The panel pointed to a 1935 case, Humphrey's Executor v. United States, in which the Supreme Court held that the president can only remove FTC commissioners for inefficiency, neglect of duty, or malfeasance in office. Trump's termination notices sent to Slaughter and Democrat Alvaro Bedoya said, "Your continued service on the FTC is inconsistent with my Administration's priorities. Accordingly, I am removing you from office pursuant to my authority under Article II of the Constitution."
In yesterday's ruling, the panel said:
Specifically, ninety years ago, a unanimous Supreme Court upheld the constitutionality of the Federal Trade Commission Act's for-cause removal protection for Federal Trade Commissioners. Over the ensuing decades—and fully informed of the substantial executive power exercised by the Commission—the Supreme Court has repeatedly and expressly left Humphrey's Executor in place, and so precluded Presidents from removing Commissioners at will. Then just four months ago, the Supreme Court stated that adherence to extant precedent like Humphrey's Executor controls in resolving stay motions. To grant a stay would be to defy the Supreme Court's decisions that bind our judgments. That we will not do.
Back to work, FTC Democrat says
The Slaughter case could end up at the Supreme Court. For now, Slaughter wrote that she would be getting back to work this morning.
"Amid the efforts by the Trump admin to illegally abolish independent agencies, incl[uding] the Federal Reserve, I'm glad the court has recognized that he is not above the law," Slaughter wrote last night after the ruling was issued. "I'm eager to get back first thing tomorrow to the work I was entrusted to do on behalf of the American people."

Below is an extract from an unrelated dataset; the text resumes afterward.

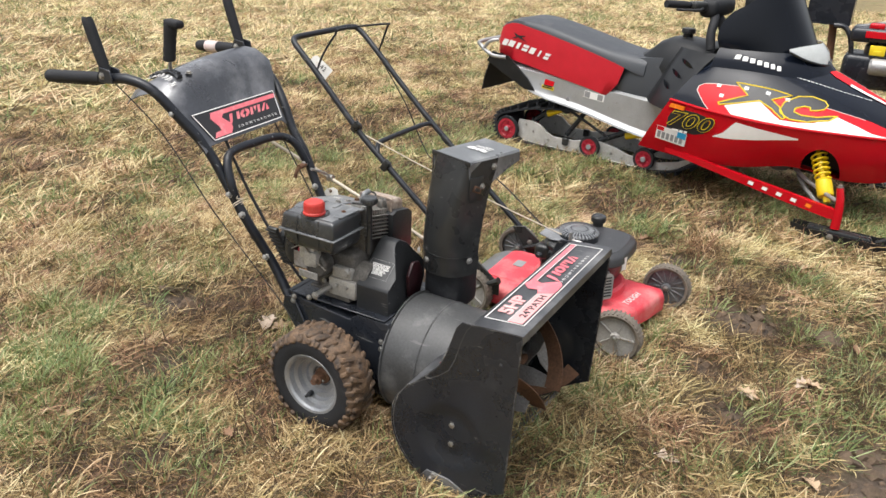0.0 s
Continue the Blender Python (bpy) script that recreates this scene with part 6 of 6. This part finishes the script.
leaf_meshes = [leaf_mesh(i, (LEAF_TAN, LEAF_PALE, LEAF_BROWN, LEAF_TAN)[i % 4]) for i in range(8)]
SPOTS = [(-0.383, 1.854, 0.10, 1), (-0.25, 2.318, 0.075, 1), (-1.98, 1.055, 0.07, 0), (-1.535, 1.249, 0.07, 2), (-2.574, 1.917, 0.10, 2), (-0.01, 1.963, 0.09, 0), (-0.091, 2.512, 0.10, 1),
         (-0.205, 3.549, 0.11, 0), (-1.831, 1.825, 0.10, 0), (-1.837, 2.146, 0.10, 0), (-1.874, 1.80, 0.13, 1), (-0.071, 2.495, 0.11, 0), (-0.925, 3.47, 0.13, 2), (-2.033, 2.13, 0.10, 2), (-1.766, 2.672, 0.12, 1),
         (-1.984, 4.451, 0.09, 2), (-1.54, 4.26, 0.13, 2), (-0.239, 2.335, 0.09, 0), (-0.207, 3.489, 0.09, 2), (-2.3, 2.6, 0.09, 0), (-1.2, 3.3, 0.08, 2), (-2.9, 1.6, 0.09, 2), (-0.5, 3.1, 0.08, 0),
         (0.35, 3.9, 0.09, 0), (-1.0, 4.05, 0.08, 2), (-2.1, 1.3, 0.08, 2), (-1.05, 1.15, 0.06, 2), (-2.6, 3.3, 0.09, 0), (0.05, 2.9, 0.09, 2), (-0.65, 3.75, 0.08, 0)]
lr = random.Random(4)
LABELS = ("curled tan dead leaf lying on the grass", "pale dried leaf scrap lying on the grass", "curled brown dead leaf lying on the grass")
for x, y, s, k in SPOTS:
    pick = [i for i in range(8) if leaf_meshes[i].materials[0] is (LEAF_TAN, LEAF_PALE, LEAF_BROWN)[k]]
    ob = tagged(new("dead_leaf", leaf_meshes[lr.choice(pick)]), LABELS[k], "leaf", "fallen leaves")
    ob.matrix_basis = pose(x, y, float(height(np.array([x]), np.array([y]))[0]) + 0.022, lr.uniform(-14, 14), lr.uniform(-14, 14), lr.uniform(0, 360)) @ Matrix.Diagonal((0.8 * s, 0.7 * s, 0.7 * s, 1))

# ---- grass: matted straw and green tufts ----
gen = np.random.default_rng(11)


def blades(name, x, y, length, width, tilt, heading, tone, segs, mm, label, lift_z=0.0):
    """Many thin bent blades in one mesh; each rises at its tilt and droops towards its tip."""
    n = len(x)
    z = height(x, y) + lift_z
    rows = segs + 1
    verts = np.zeros((n, 2 * segs + 1, 3), np.float32)
    dx, dy = np.cos(heading), np.sin(heading)
    px, py = -dy, dx
    bend = gen.uniform(0.3, 1.1, n)
    side = gen.normal(0, 0.30, n)
    for i in range(rows):
        u = i / segs
        run = length * u * np.cos(tilt)
        rise = length * (u * np.sin(tilt) - bend * 0.45 * u * u * np.sin(tilt))
        cx, cy, cz = x + dx * run + px * side * length * u * u, y + dy * run + py * side * length * u * u, z + rise
        if i < segs:
            w = width * (1 - 0.35 * u) * 0.5
            for k, sg in ((0, -1), (1, 1)):
                verts[:, 2 * i + k] = np.stack([cx + sg * px * w, cy + sg * py * w, cz + sg * width * 0.15], 1)
        else:
            verts[:, 2 * segs] = np.stack([cx, cy, cz], 1)
    vc = 2 * segs + 1
    tri = []
    for i in range(segs - 1):
        a = 2 * i
        tri += [(a, a + 1, a + 3), (a, a + 3, a + 2)]
    tri.append((2 * segs - 2, 2 * segs - 1, 2 * segs))
    tri = np.array(tri, np.int32)
    faces = (tri[None] + (np.arange(n, dtype=np.int32) * vc)[:, None, None]).reshape(-1, 3)
    me = bpy.data.meshes.new(name)
    me.vertices.add(n * vc)
    me.vertices.foreach_set("co", verts.reshape(-1))
    me.loops.add(faces.size)
    me.loops.foreach_set("vertex_index", faces.reshape(-1))
    me.polygons.add(len(faces))
    me.polygons.foreach_set("loop_start", np.arange(0, faces.size, 3, dtype=np.int32))
    me.update()
    at = me.attributes.new("tone", "FLOAT", "POINT")
    at.data.foreach_set("value", np.repeat(tone.astype(np.float32), vc))
    me.materials.append(mm)
    return tagged(new(name, me), label, "grass", kind="stuff")


def blade_material(name, stops, rough=0.65, thin=0.25):
    m = bpy.data.materials.new(name)
    m.use_nodes = True
    n, k = m.node_tree.nodes, m.node_tree.links
    b = n["Principled BSDF"]
    a = n.new("ShaderNodeAttribute")
    a.attribute_name = "tone"
    ramp = n.new("ShaderNodeValToRGB")
    while len(ramp.color_ramp.elements) < len(stops):
        ramp.color_ramp.elements.new(0.5)
    for e, (p, c) in zip(ramp.color_ramp.elements, stops):
        e.position, e.color = p, (*c, 1)
    k.new(a.outputs["Fac"], ramp.inputs["Fac"])
    co = n.new("ShaderNodeTexCoord")
    grain = n.new("ShaderNodeTexNoise")
    grain.inputs["Scale"].default_value = 90
    k.new(co.outputs["Object"], grain.inputs["Vector"])
    hs = n.new("ShaderNodeHueSaturation")
    mr = n.new("ShaderNodeMapRange")
    mr.inputs["To Min"].default_value, mr.inputs["To Max"].default_value = 0.7, 1.3
    k.new(grain.outputs["Fac"], mr.inputs["Value"])
    k.new(mr.outputs["Result"], hs.inputs["Value"])
    drift = n.new("ShaderNodeTexNoise")
    drift.inputs["Scale"].default_value, drift.inputs["Detail"].default_value = 3.6, 9
    k.new(co.outputs["Object"], drift.inputs["Vector"])
    hue = n.new("ShaderNodeMapRange")
    hue.inputs["From Min"].default_value, hue.inputs["From Max"].default_value = 0.3, 0.7
    hue.inputs["To Min"].default_value, hue.inputs["To Max"].default_value = 0.474, 0.530
    k.new(drift.outputs["Fac"], hue.inputs["Value"])
    k.new(hue.outputs["Result"], hs.inputs["Hue"])
    hs.inputs["Saturation"].default_value = 0.97
    k.new(ramp.outputs["Color"], hs.inputs["Color"])
    k.new(hs.outputs["Color"], b.inputs["Base Color"])
    b.inputs["Roughness"].default_value = rough
    tr = n.new("ShaderNodeBsdfTranslucent")
    mx = n.new("ShaderNodeMixShader")
    mx.inputs["Fac"].default_value = thin
    k.new(hs.outputs["Color"], tr.inputs["Color"])
    k.new(b.outputs["BSDF"], mx.inputs[1])
    k.new(tr.outputs["BSDF"], mx.inputs[2])
    k.new(mx.outputs["Shader"], n["Material Output"].inputs["Surface"])
    return m


STRAW = blade_material("dry_straw", [(0.0, (0.066, 0.038, 0.017)), (0.2, (0.200, 0.115, 0.048)), (0.42, (0.370, 0.240, 0.107)), (0.72, (0.545, 0.400, 0.200)), (1.0, (0.78, 0.655, 0.395))])
GREEN = blade_material("green_grass", [(0.0, (0.050, 0.076, 0.027)), (0.35, (0.158, 0.208, 0.062)), (0.7, (0.305, 0.365, 0.135)), (1.0, (0.50, 0.52, 0.28))], 0.5, 0.35)


def scatter(x0, x1, y0, y1, per_m2, holes=()):
    n = int((x1 - x0) * (y1 - y0) * per_m2)
    x, y = gen.uniform(x0, x1, n), gen.uniform(y0, y1, n)
    keep = np.ones(n, bool)
    for a, b, c, d in holes:
        keep &= ~((x > a) & (x < b) & (y > c) & (y < d))
    return x[keep], y[keep]


NEARBOX, MIDBOX = (-3.3, 0.9, 0.5, 3.7), (-5.2, 2.6, -0.4, 7.4)
FARBOX = (-15, 9, -7, 17)
for box_, holes, dens, lmin, lmax, wid, segs in ((NEARBOX, (), 19500, 0.028, 0.112, 0.0031, 3), (MIDBOX, (NEARBOX,), 5600, 0.045, 0.15, 0.0054, 2), (FARBOX, (MIDBOX,), 1000, 0.08, 0.22, 0.013, 1)):
    x, y = scatter(*box_, dens, holes)
    m = mud(x, y)
    keep = gen.uniform(0, 1, len(x)) > np.maximum(np.maximum(m * 1.04, 0.72 * verge(x, y)), 0.5 * green(x, y))
    if wid > 0.01:
        away = np.maximum(np.maximum(-4.5 - x, x - 3.5) / 7, np.maximum(0.3 - y, y - 9) / 7)
        keep &= gen.uniform(0, 1, len(x)) < np.where(y > 2, 1.0, 1.0 - away)
    x, y, m = x[keep], y[keep], m[keep]
    n = len(x)
    flow = field(x, y, 0.30, 31) * 9.0 + field(x, y, 0.09, 32) * 12.0
    head = flow + gen.normal(0, 2.1, n)
    thatch = field(x, y, 0.22, 33)
    tilt = np.abs(gen.normal(0.12, 0.36, n)) + 0.35 * np.clip(thatch - 0.5, 0, 1)
    tone = np.clip(gen.beta(0.95, 1.0, n) + 0.45 * (field(x, y, 0.42, 34) - 0.5) + 0.75 * (field(x, y, 0.075, 35) - 0.5) - 0.30 * m - 0.42 * litter(x, y) + 0.12 + (np.where((y > 3) & (x < 3.5), 0.24, -0.10) if wid > 0.01 else -0.07 if wid > 0.005 else 0.0), 0, 1)
    ln = gen.uniform(lmin, lmax, n) * (0.7 + 0.6 * thatch)
    near_ = np.where((y > 3) | (wid < 0.01), 1.0, 0.62)
    blades("dry_straw", x, y, ln * near_, wid * near_ * gen.uniform(0.6, 1.5, n), tilt, head, tone, segs, STRAW, "matted straw-coloured dead grass over the field", 0.002 + 0.012 * 1)
    x, y = scatter(*box_, dens * (0.56 if wid > 0.005 else 0.50), holes)
    gmask = green(x, y)
    keep = gen.uniform(0, 1, len(x)) < gmask * (1 - mud(x, y) * 0.98) * np.where(y > 0.2 if wid < 0.01 else y > 2, 1.0, 0.5)
    x, y, gmask = x[keep], y[keep], gmask[keep]
    n = len(x)
    head = field(x, y, 0.12, 41) * 14 + gen.normal(0, 0.9, n)
    tilt = np.clip(gen.normal(0.75, 0.35, n), 0.1, 1.5)
    tone = np.clip(gen.beta(2, 2.2, n) + 0.3 * (field(x, y, 0.3, 42) - 0.5), 0, 1)
    blades("green_grass", x, y, gen.uniform(lmin * 0.9, lmax * 0.9, n) * (0.42 + 0.62 * gmask ** 1.5), wid * 1.05 * gen.uniform(0.7, 1.5, n), tilt, head, tone, segs, GREEN, "tufts of short green grass in the straw")

# upright green tufts
tx, ty = scatter(-3.2, 0.9, 0.6, 5.0, 90)
tg = green(tx, ty) * (1 - mud(tx, ty))
keep = gen.uniform(0, 1, len(tx)) < np.clip(tg * 1.3 - 0.30, 0, 1)
spots = np.array([(-0.644, 3.26), (-0.165, 2.31), (-0.094, 2.01), (-0.05, 2.08), (-0.023, 2.35), (-0.49, 2.91), (-2.81, 1.73), (-2.36, 1.65), (-2.63, 1.49), (-1.89, 1.46), (-2.39, 1.25), (-1.73, 1.09), (-0.15, 1.95), (-0.25, 2.2)])
tx, ty = np.concatenate([tx[keep], spots[:, 0]]), np.concatenate([ty[keep], spots[:, 1]])
k = 38
x = np.repeat(tx, k) + gen.normal(0, 0.028, len(tx) * k)
y = np.repeat(ty, k) + gen.normal(0, 0.028, len(ty) * k)
n = len(x)
lean = np.arctan2(y - np.repeat(ty, k), x - np.repeat(tx, k)) + gen.normal(0, 0.6, n)
blades("green_grass", x, y, gen.uniform(0.05, 0.15, n) * np.repeat(gen.uniform(0.7, 1.2, len(tx)), k), 0.0032 * gen.uniform(0.7, 1.4, n), np.clip(gen.normal(0.95, 0.25, n), 0.3, 1.45), lean,
       np.clip(gen.beta(2, 2, n) + np.repeat(gen.uniform(-0.15, 0.2, len(tx)), k), 0, 1), 3, GREEN, "upright tufts of green grass")

# longer stems standing round the machines' feet
x, y = scatter(-2.0, -0.45, 1.15, 2.25, 3200)
x2, y2 = scatter(-2.6, 0.7, 3.9, 4.8, 2600)
x, y = np.concatenate([x, x2]), np.concatenate([y, y2])
n = len(x)
green_part = gen.uniform(0, 1, n) < 0.35
for pick, mm, nm, lb in ((green_part, GREEN, "green_grass", "tufts of short green grass in the straw"), (~green_part, STRAW, "dry_straw", "matted straw-coloured dead grass over the field")):
    k = int(pick.sum())
    blades(nm, x[pick], y[pick], gen.uniform(0.04, 0.10, k), 0.0032 * gen.uniform(0.6, 1.4, k), np.clip(gen.normal(0.8, 0.3, k), 0.2, 1.45), gen.uniform(0, 6.28, k), np.clip(gen.beta(2, 1.8, k), 0, 1), 3, mm, lb)

# ---- crumbs of soil on the bare spots ----
cx, cy = scatter(-3.0, 3.2, 0.6, 7.0, 2600)
cm = mud(cx, cy)
keep = gen.uniform(0, 1, len(cx)) < (cm - 0.35) * 0.9
cx, cy = cx[keep][:9000], cy[keep][:9000]
sz = gen.gamma(2.0, 0.006, len(cx)) + 0.003
base = np.array([(1, 0, 0), (-1, 0, 0), (0, 1, 0), (0, -1, 0), (0, 0, 1), (0.5, 0.5, 0.6), (-0.5, 0.5, 0.5), (0.4, -0.6, 0.6), (-0.6, -0.4, 0.6)], float)
tri = [(0, 2, 5), (2, 1, 6), (1, 3, 8), (3, 0, 7), (5, 2, 6), (6, 1, 8), (8, 3, 7), (7, 0, 5), (4, 5, 6), (4, 6, 8), (4, 8, 7), (4, 7, 5)]
pts = base[None] * gen.uniform(0.65, 1.3, (len(cx), 9, 1)) * sz[:, None, None] * np.array([1, 1, 0.8])
pts += np.stack([cx, cy, height(cx, cy)], 1)[:, None]
cl = bpy.data.meshes.new("soil_crumbs")
cl.from_pydata(pts.reshape(-1, 3).tolist(), [], [tuple(i * 9 + v for v in t) for i in range(len(cx)) for t in tri])
cl.materials.append(material("crumbled_soil", (0.11, 0.076, 0.05), 0.95, 0, 0.4, 12, 120, 0.3))
tagged(new("soil_crumbs", cl), "loose brown crumbs of soil on bare ground", "soil", kind="stuff")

Trump fired Slaughter along with Bedoya in March, leaving the FTC with only Republican commissioners. They both sued the president, but Bedoya subsequently resigned from the FTC to look for other employment. Bedoya's claims were dismissed as moot in July.
The majority in yesterday's 2–1 panel ruling consisted of Judges Patricia Millett and Cornelia Pillard, both Obama appointees. A dissent was filed by Judge Neomi Rao, a Trump appointee.

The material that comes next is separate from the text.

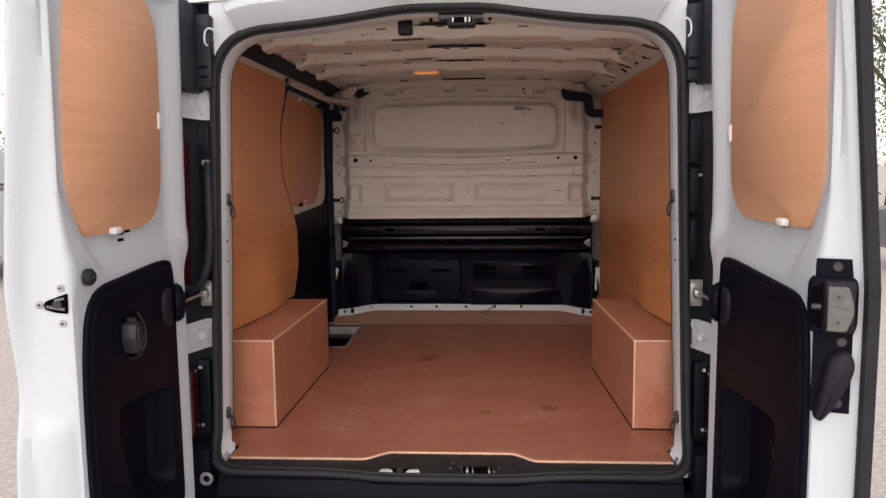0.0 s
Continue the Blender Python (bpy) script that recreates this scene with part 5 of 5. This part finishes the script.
DOORS = {}
for side, hx, hy, swing, W in ((-1, 0.746, -0.140, 0.6, 0.590), (1, 0.752, -0.130, 0.2, 0.645)):
    put, door, card_ = rear_door(side, hx, hy, swing, W)
    # check strap: cup on the card, rod, plate on the pillar
    b = bmesh.new()
    n_ = (put(0, -1, 0) - put(0, 0, 0)).normalized()
    along = (put(1, 0, 0) - put(0, 0, 0)).normalized()
    cup = [(0.052, 0.0), (0.054, 0.010), (0.046, 0.022), (0.030, 0.028)]
    base = put(0.108, 0.002, 1.098)
    tilt = (n_ + along * -0.55).normalized()
    up = Vector((0, 0, 1))
    sd = tilt.cross(up)
    loft(b, [[base + tilt * h + r * (math.cos(k * math.pi / 14) * up + math.sin(k * math.pi / 14) * sd) for k in range(28)] for r, h in cup], caps=True)
    part("strap_cup", b, PLASTIC, door, "round black check strap cover")
    b = bmesh.new()
    slab(b, rounded([(0.10, 1.045, 0.02), (0.15, 1.05, 0.03), (0.16, 1.10, 0.03), (0.15, 1.145, 0.03), (0.10, 1.15, 0.02)], 5), lambda p, h: put(p.x + 0.045, -0.003 - h, p.y), 0.010, 0.004)
    part("cup_seat", b, GREYPLASTIC, door)
    rod("check_strap", [put(0.085, -0.008, 1.092), Vector((side * 0.765, 0.030, 1.080))], 0.0045, ZINC, door, "bright check strap rod")
    b = bmesh.new()
    slab(b, rrect(0.738, 1.036, 0.782, 1.117, 0.006), lambda p, h: Vector((side * p.x, 0.040 - h, p.y)), 0.012, 0.003)
    strap = part("strap_plate", b, GREYPAINT, van, "grey primed check strap bracket")
    b = bmesh.new()
    slab(b, rrect(0.744, 1.046, 0.772, 1.108, 0.012), lambda p, h: Vector((side * p.x, 0.0285 - h, p.y)), 0.004, 0.001)
    part("recess", b, ZINC, strap)
    b = bmesh.new()
    box(b, (min(side * 0.750, side * 0.775), 0.000, 1.070), (max(side * 0.750, side * 0.775), 0.030, 1.090), 0.004)
    part("strap_joint", b, ZINC, strap)
    for z in (1.060, 1.096):
        b = bmesh.new()
        disc(b, (side * 0.757, 0.024, z), (0, -1, 0), 0.006, 0.005, 8, 0.001)
        part("bolt", b, ZINC, strap)
    # clip and bracket that hold the plywood, drain slots beneath
    zc, hin_ = (1.600, 0.074) if side < 0 else (1.548, 0.042)
    b = bmesh.new()
    slab(b, rrect(hin_ - 0.004, zc - 0.022, hin_ + 0.020, zc + 0.022, 0.003), lambda p, h: put(p.x, 0.034 - h, p.y), 0.010, 0.003)
    part("cover_clip", b, WHITEPLASTIC, door)
    b = bmesh.new()
    box(b, (0, 0, 0), (0.036, 0.02, 0.018), 0.006, Matrix.Translation(put(0.358 if side < 0 else 0.465, 0.030, 1.314 if side < 0 else 1.330)) @ Matrix.Rotation(radians(90 * side), 4, "Z"))
    part("cover_bracket", b, WHITEPLASTIC, door)
    for a, z in ((0.318, 1.311), (0.284, 1.314), (0.326, 1.296))[:3 if side < 0 else 2]:
        aa, z = (a, z) if side < 0 else (a + 0.090, z + 0.016)
        b = bmesh.new()
        slab(b, rrect(aa - 0.014, z - 0.0034, aa + 0.014, z + 0.0034, 0.0033, 3), lambda p, h: put(p.x, (0.0405 * ramp01(p.y, 1.215, 1.315)) - 0.001 - h, p.y), 0.003, 0.001)
        part("drain_slot", b, VOID, door)
    marks = ((0.400, 0.962, 0.030, 0.002, 8), (0.415, 0.948, 0.018, 0.002, 20), (0.372, 0.985, 0.012, 0.0015, -5)) if side < 0 else ((0.575, 0.925, 0.014, 0.004, -50), (0.515, 0.845, 0.003, 0.030, 3), (0.500, 0.860, 0.002, 0.016, 0), (0.520, 0.730, 0.002, 0.022, 4))
    for k, (a, z, w, h, turn) in enumerate(marks):
        b = bmesh.new()
        ct, st = math.cos(radians(turn)), math.sin(radians(turn))
        right = put(ct, 0, st) - put(0, 0, 0)
        rise = put(-st, 0, ct) - put(0, 0, 0)
        blob(b, put(a, -0.0058, z), right, rise, w, h, 0.0012, 900 + k, 11)
        part("scratch", b, CAPGREY, card_)
    DOORS[side] = (put, door, card_, W)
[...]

"I would grant the government's motion for a stay because the government is likely to prevail on the merits of its challenge, and the Supreme Court has reaffirmed that when a court orders reinstatement of an officer removed by the President, the balance of harms favors the government and warrants a stay," Rao wrote.
Rao said she believes "that Humphrey's Executor should be overruled because it is inconsistent with the Constitution's vesting of all executive power in the President and with more recent Supreme Court decisions." She acknowledged "that only the Supreme Court may overrule its precedents" but argued that staying the district court injunction "does not require this court to claim that Humphrey's Executor has been overruled. Instead, the stay is warranted by the Supreme Court's decisions to stay injunctions ordering the reinstatement of removed officers."
Independent agencies and executive power
Although the 1935 Humphrey's Executor ruling was specifically about the FTC, the Trump administration argues that it shouldn't apply to the current version of the FTC because it exercises significant executive power. Rao agrees with that reasoning.
"While leaving Humphrey's Executor in place, the Supreme Court has explicitly recognized that the 'conclusion that the FTC did not exercise executive power has not withstood the test of time,'" Rao wrote. "The Constitution establishes three departments of the federal government, and the so-called independent agencies are necessarily part of the Executive Branch, not some headless fourth branch. Commissioners of the FTC exercise 'considerable executive power,' and such officers are not entitled to reinstatement while they litigate the lawfulness of their removal."
The Supreme Court previously stayed District Court decisions in cases involving Trump's removal of Democrats from the National Labor Relations Board, the Merit Systems Protection Board, and the Consumer Product Safety Commission. In those stay rulings, "the Supreme Court has withheld judgment on the lawfulness of the President's removals of so-called independent agency heads, focusing instead on the harm to the government from reinstatement," Rao wrote. "That reasoning similarly requires a stay here while the merits of the removal, and the ongoing validity of Humphrey's Executor, continue to be litigated."
The majority disagreed with Rao on how to interpret the Supreme Court's recent decisions. Millett and Pillard said that in the National Labor Relations Board case, the stay order included an "admonition that removal protections already upheld by the Supreme Court remain in full effect unless and until the Supreme Court says otherwise." Lower courts should "stay in their lane and leave to the Supreme Court 'the prerogative of overruling its own decisions,'" they wrote.
The majority also concluded that the FTC's powers have not changed since the 1935 ruling. "As the district court well explained, the present-day Commission exercises the same powers that the Court understood it to have in 1935 when Humphrey's Executor was decided," the judges found.